(Clicca sulle immagini per allargarle - Foto donate dalla Fondazione Arena di Verona.)
Lo spettacolo messo in scena al Filarmonico di Verona da Fabio Sparvoli non rende sicuramente onore alla nobile partitura, anzi tende a sminuirla.
Tanto nei protagonisti, quanto nel coro la gestualità è ridotta ai minimi termini, a tratti quasi assente, e questa lacuna è fastidiosamente notevole. Inoltre la vicenda parla quasi esclusivamente di sentimenti, ma non uno sguardo, non un movimento, cercano di metterli in risalto e ciò porta a notare ancor di più la mancanza di azione.
Il vuoto drammaturgico dell'opera è giustamente riempito dalle coreografie ideate da Maria Grazia Garolfi, ma che sfortunatamente non sono adatte né alla musica, né all'ambientazione storica, apparendo avulse da tutto l'insieme. Addirittura nel finale i danzatori, abbigliati alla stregua di avatar e divinità Indu, si prodigano in un ballo che ha più il sapore maori piuttosto che induista.
Anche le scene di Giorgio Ricchelli non rendono giustizia all'opera, troppo semplici in primo atto – un solo tronco d'albero secco poggiato sul pavimento-spiaggia – quasi da sembrare una versione semiscenica. Si arricchiscono lentamente col procedere dell'opera, ma paiono ricordare più Angkor in Cambogia piuttosto che Anuradhapura e Polonnaruwa in Sri Lanka.
I costumi di Alessandra Torella sono chiaramente sbagliati: tutto lo spettacolo sembra voler dare un'impronta realistica, ma nessun personaggio, né alcun corista, è certamente abbigliato nella corretta maniera tamil o singalese. Gli uomini indossano casacche e pantaloni che poco somigliano ai kurta o ai salwar kamiz, mentre le donne portano magliette corte, gonne e lunghi veli, molto lontani da quelli che dovrebbero essere sari o salwar kamiz e dupatta.
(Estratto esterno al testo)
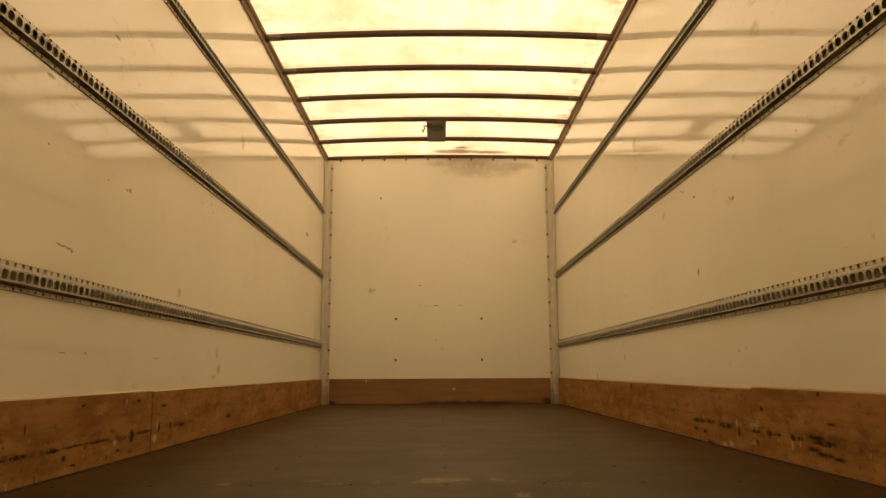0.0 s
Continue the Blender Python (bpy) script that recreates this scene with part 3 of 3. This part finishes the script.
def tube(bm, points, radius, count=8):
    """A round cable through points."""
    rings = []
    for k, p in enumerate(points):
        a, b = Vector(points[max(k - 1, 0)]), Vector(points[min(k + 1, len(points) - 1)])
        way = (b - a).normalized()
        side = way.cross(Vector((0, 0, 1)) if abs(way.z) < 0.9 else Vector((1, 0, 0))).normalized()
        up = side.cross(way)
        rings.append([bm.verts.new(Vector(p) + radius * (math.cos(2 * math.pi * i / count) * side + math.sin(2 * math.pi * i / count) * up)) for i in range(count)])
    for a, b in zip(rings, rings[1:]):
        for k in range(count):
            j = (k + 1) % count
            bm.faces.new((a[k], a[j], b[j], b[k]))
    bm.faces.new(rings[0][::-1])
    bm.faces.new(rings[-1])


def roof_z(x, y=0.0):
    """Underside of the cambered roof, which dips to the bulkhead."""
    dip = max(0.0, min(1.0, (y - 5.0) / (FRONT - 5.0)))
    return SIDE_H + CAMBER * (1 - (x / HALF) ** 2) - dip * (0.023 + 0.4 * CAMBER * (1 - (x / HALF) ** 2))


def floor_z(y):
    """The floor falls a little towards the bulkhead."""
    return -0.0028 * max(0.0, y - 1.5)


# ---- large structure ----
# never in view; added for the light that comes off the ground
structure("ground", made_box(-60, 60, -60, 60, -1.2, -1.15), ground_mat, "unseen dark ground sheet added below the box body", "ground")
wall_left = structure("wall_left", made_box(-HALF - 0.04, -HALF, REAR, FRONT, -0.09, SIDE_H - 0.004), wall_left_mat,
                      "glossy cream panel wall with scuffs and brown smears", "wall")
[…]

Nemmeno le luci di Vinicio Cheli sanno creare la giusta suggestione.
La direzione di Frédéric Chaslin è nella norma, senza infamia e senza lode, e passa abbastanza inosservata.
L'esibizione del Coro dell'Arena di Verona diretto da Andrea Cristofolini è buona nel canto, ma davvero ridotta ai minimi termini per ciò che riguarda l'interpretazione.
L'idea che uno spettatore si può fare nell'assistere a questa rappresentazione è quella di uno spettacolo approssimativo e messo in piedi in pochi giorni e con poche prove.
Nino Machaidze riesce a portare a casa la pelle nel ruolo di Léïla e ottiene buoni consensi dal pubblico, ma non è propriamente limpida, né corretta nell'esecuzione. Innanzitutto la voce mostra segni di usura e ciò dovrebbe accadere dopo almeno venti o trenta anni di carriera, quaranta per alcune professioniste. Il giovane soprano georgiano è in difficoltà negli acuti, peggiora ulteriormente nei sovracuti, mentre il registro grave appare molto vuoto.
Antonino Siragusa dà prova della propria professionalità, ma da un tenore del suo calibro e vocalità ci si aspettava di più. La linea di canto è ottima, gli acuti sempre saldi e limpidi, ma le note basse sono molto deboli e le mezzo voci e i filati, che tutti attendevano in "Je crois entendre encore", non sono arrivati.
Luca Grassi parte in sordina, con voce molto opaca e spesso coperta dalla compagine orchestrale. Si riprende fortunatamente in terzo atto ed esegue l'aria "L'orage s'est calmé… O Nadir, tendre amis de mon jeune âge" e il successivo duetto in maniera corretta.
Paolo Pecchioli è un efficace Nourabad, purtroppo costretto in un costume più adatto ad un Maharaja che ad un sacerdote Indu.